— Баба Нинея, он задышал по-другому, и еще что-то… Что-то я чувствую…
— Так и пора бы уже, сколько ж ему в беспамятстве быть?
— Так он ни глаз не открывает, не двинул ничем…
— Не все сразу, девонька, не все сразу. Но главное ты сделала — он себя ощутил, вернулся в тело, не зря мы с тобой, Людмила, старались.
«Баба Нинея, Людмила… кто это?»
Даже такое короткое удивление оказалось для Мишки непосильным трудом, и он снова погрузился в темноту и тишину.
Следующее пробуждение было уже настоящим, Мишку разбудило сразу множество ощущений, и почти все они были неприятными: свет, проникающий через сомкнутые веки, боль в переломанных ребрах, затекшее от долгой неподвижности тело, жажда. И опять те же голоса.
— Ешь, милая, ешь, слишком много ты сил потратила. Ты уж прости меня, старую, что не помогала, сама видишь — на мне еще шестеро малышей, мне себя для них сохранять нужно.
— Что ты, баба Нинея! За что тебя прощать? Мне тебя благодарить надо за науку, разве я еще где-нибудь такому научилась бы? Мама, вот, такого не умеет совсем…
— Не может она, хотя способ этот знает, а если сама не может, то и научить неспособна, а просто так рассказывать — бесполезно. Не дано ей. А ты можешь. Но особенно новому умению не радуйся, за все платить приходится. Это ты сейчас молодая, свежая, а придет время — поймешь, что таким лечением ты свою жизнь укорачиваешь. Рано или поздно придется тебе решать: раненого поднять или самой жить остаться. Вот и мне так пришлось… Не думала, что доживу до такого. Вся деревня… Могла я одного или двоих поднять. Как выбрать: этому — жить, а этому — не жить? Страшно это.
— А внуки твои? Их же шестеро.
— Моих собственных — только двое. Остальные… Детей поднимать легче, чем взрослых. Ели б Мишаня твой взрослым мужиком был, ты бы сейчас пластом лежала, а я бы тебя с ложечки кормила. Выбрала я этих четверых, потому, что сама живой остаться могла. А остальные все… Надеюсь, простят…
— А Велимир?
— Его одного болезнь, почему-то не взяла.
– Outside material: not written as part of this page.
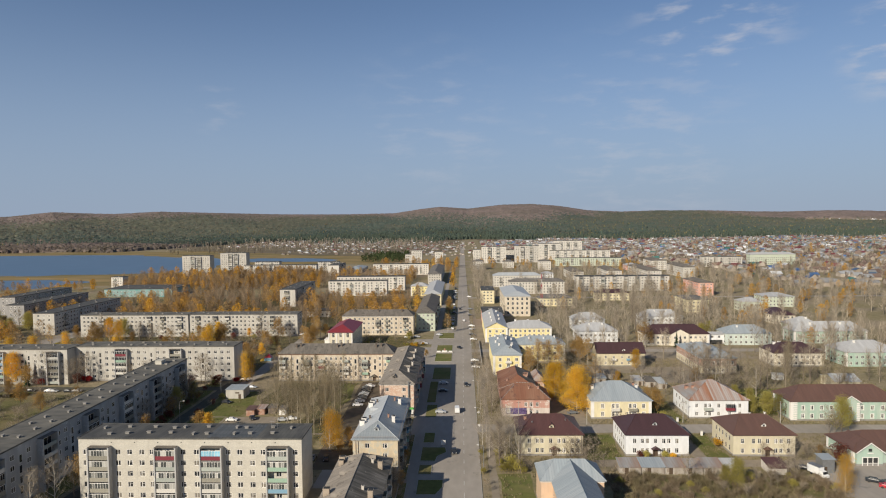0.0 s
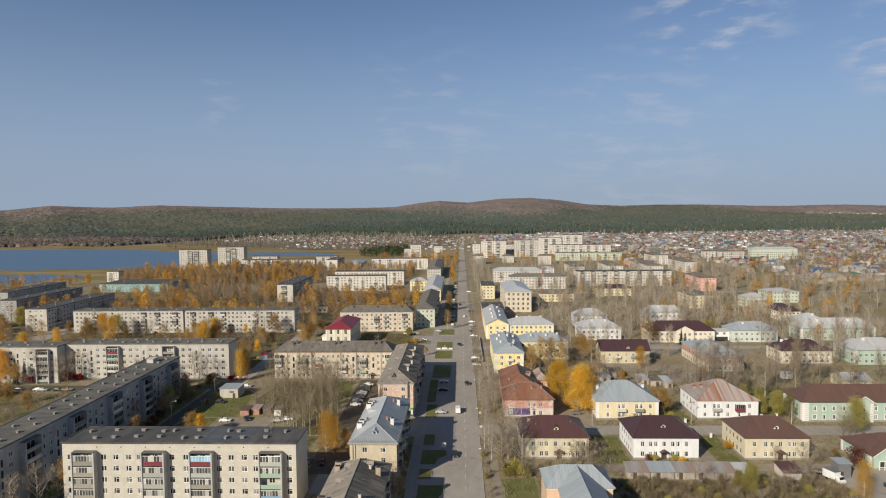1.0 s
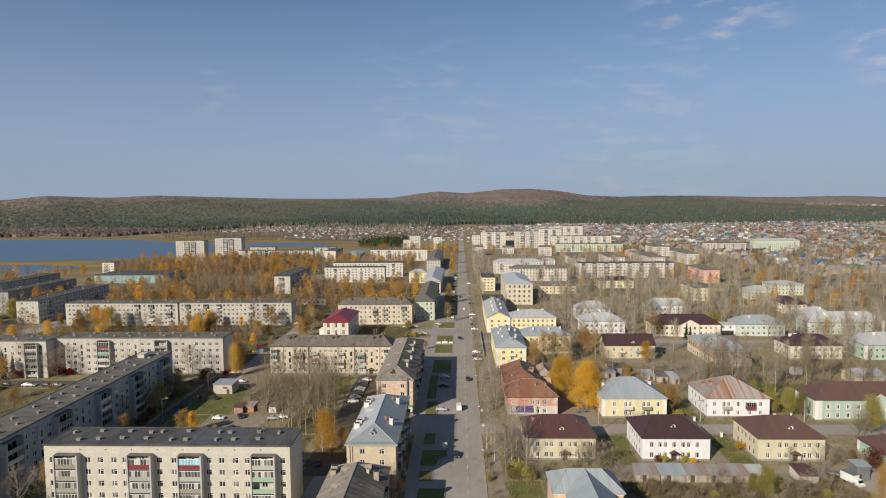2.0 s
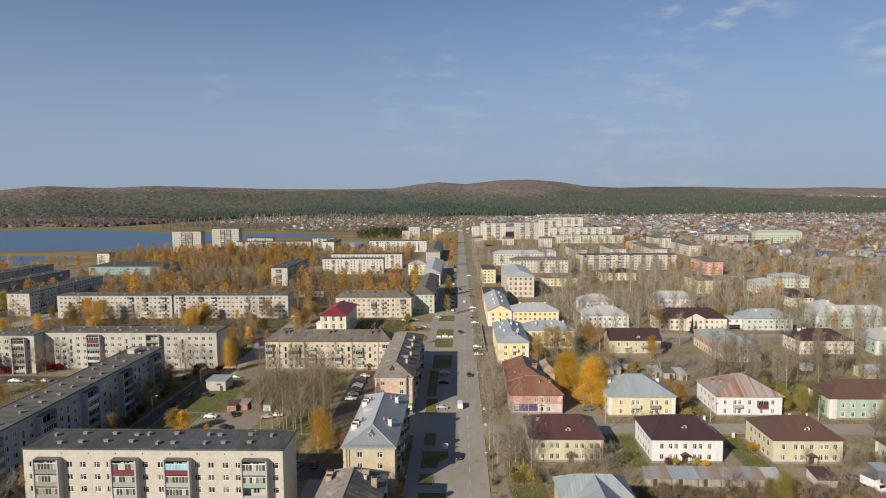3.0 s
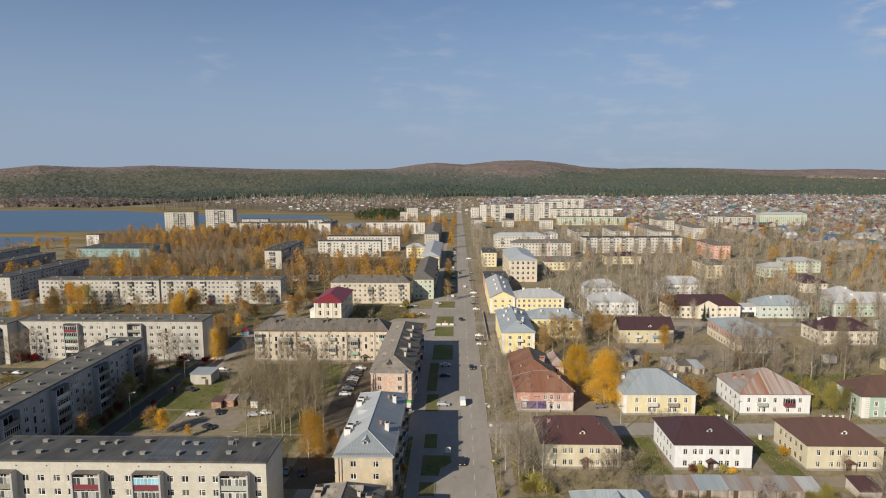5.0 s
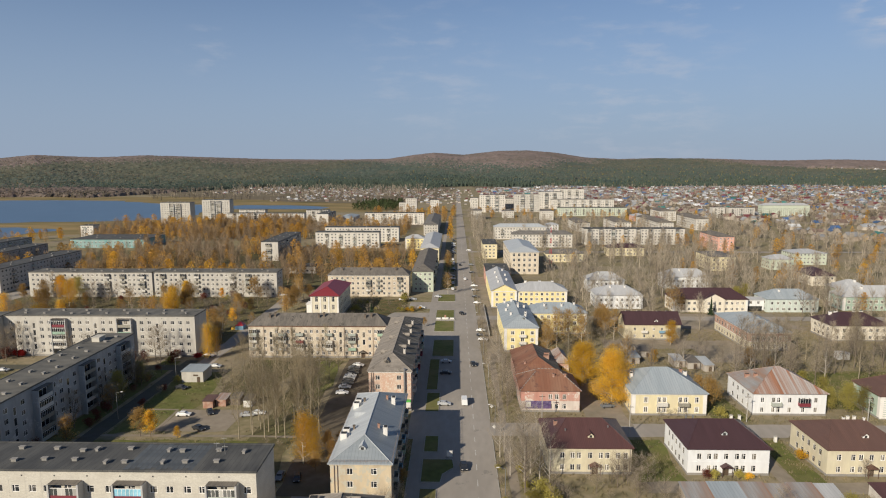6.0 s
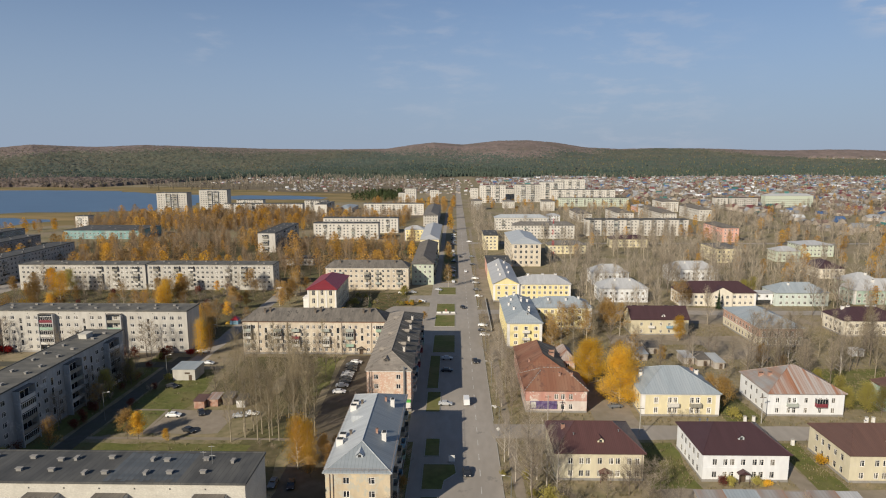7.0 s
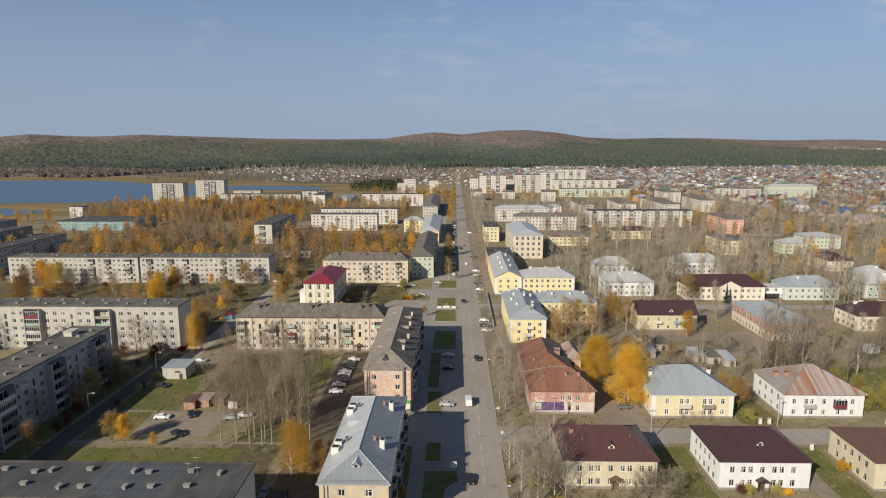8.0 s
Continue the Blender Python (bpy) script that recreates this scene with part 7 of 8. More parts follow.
def wood(name, label, kind, mat, places, h0, h1, seed):
    """One mass of trees at the places (n, 2)."""
    rnd = random.Random(seed)
    rng = np.random.default_rng(seed)
    forms = [far_shape(kind, rnd) for _ in range(6)]
    VV, FF, k = [], [], 0
    pick = rng.integers(0, 6, len(places))
    for f in range(6):
        P = places[pick == f]
        if not len(P):
            continue
        V, F = forms[f]
        a = rng.random(len(P)) * 6.283
        s = rng.uniform(h0, h1, len(P))
        c, n = np.cos(a), np.sin(a)
        X = (V[None, :, 0] * c[:, None] - V[None, :, 1] * n[:, None]) * s[:, None] + P[:, :1]
        Y = (V[None, :, 0] * n[:, None] + V[None, :, 1] * c[:, None]) * s[:, None] + P[:, 1:2]
        Z = V[None, :, 2] * s[:, None] + terrain(P[:, 0], P[:, 1])[:, None] - 0.1
        VV.append(np.stack([X, Y, Z], -1).reshape(-1, 3))
        FF.append((F[None] + (np.arange(len(P)) * len(V))[:, None, None] + k).reshape(-1, 3))
        k += len(P) * len(V)
    tagged(new(name, tri_mesh(name, np.concatenate(VV), np.concatenate(FF), [mat])), label, "trees", kind="stuff")


def scatter(seed, *areas):
    """Places on open ground in areas (x0, x1, y0, y1, count)."""
    rng = np.random.default_rng(seed)
    out = []
    for x0, x1, y0, y1, n in areas:
        for x, y in zip(rng.uniform(x0, x1, n), rng.uniform(y0, y1, n)):
            if open_ground(x, y, 1.5) and not (-380 < x < -290 and 560 < y < 618) and not (-420 < x < -390 and 640 < y < 706) and not (-175 < x < -140 and 495 < y < 541) and not (-410 < x < -320 and 815 < y < 856) and not (-150 < x < -45 and 560 < y < 618):
                out.append((x, y))
    return np.array(out)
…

Он всю деревню на погребальный костер и уложил. Приходил ко мне, просил хотя бы дочке младшей помочь, а я не могла уже… Он в одиночку курган над пеплом насыпал, тризну справил… Пожил какое-то время, мне по хозяйству помогал, но с горем своим, все же, не справился. Пошел в свой дом и удавился. Как думаешь, если Лаврушу попрошу его с веревки снять и на костер положить, согласится?
— Конечно, согласится! Как в таком деле отказать можно?
— Не побрезгует? Он же христианин, для вас самоубийство — грех страшный.
— Не грех, наверно, он же безумен был от горя. А дядька Лавр тебе не откажет, ты же его племянника спасла.
— Я его только из леса привезла, да тебе как лечить подсказала, а спасла его ты. Если по правде говорить, у него теперь две матери — ты ему часть своей жизни отдала, как любая мать своему ребенку.
— Ой, баба Нинея, ну что ты говоришь такое? Лечила я его, просто лечила и больше ничего.
— Молодая, ты Людмила, сильная, вот даже и не почувствовала как жизнью делишься, много ее у тебя еще. Но ты помни, все время помни: если часто так творить будешь, сама не заметишь, как жизнь потратишь. Помрешь совсем молодой.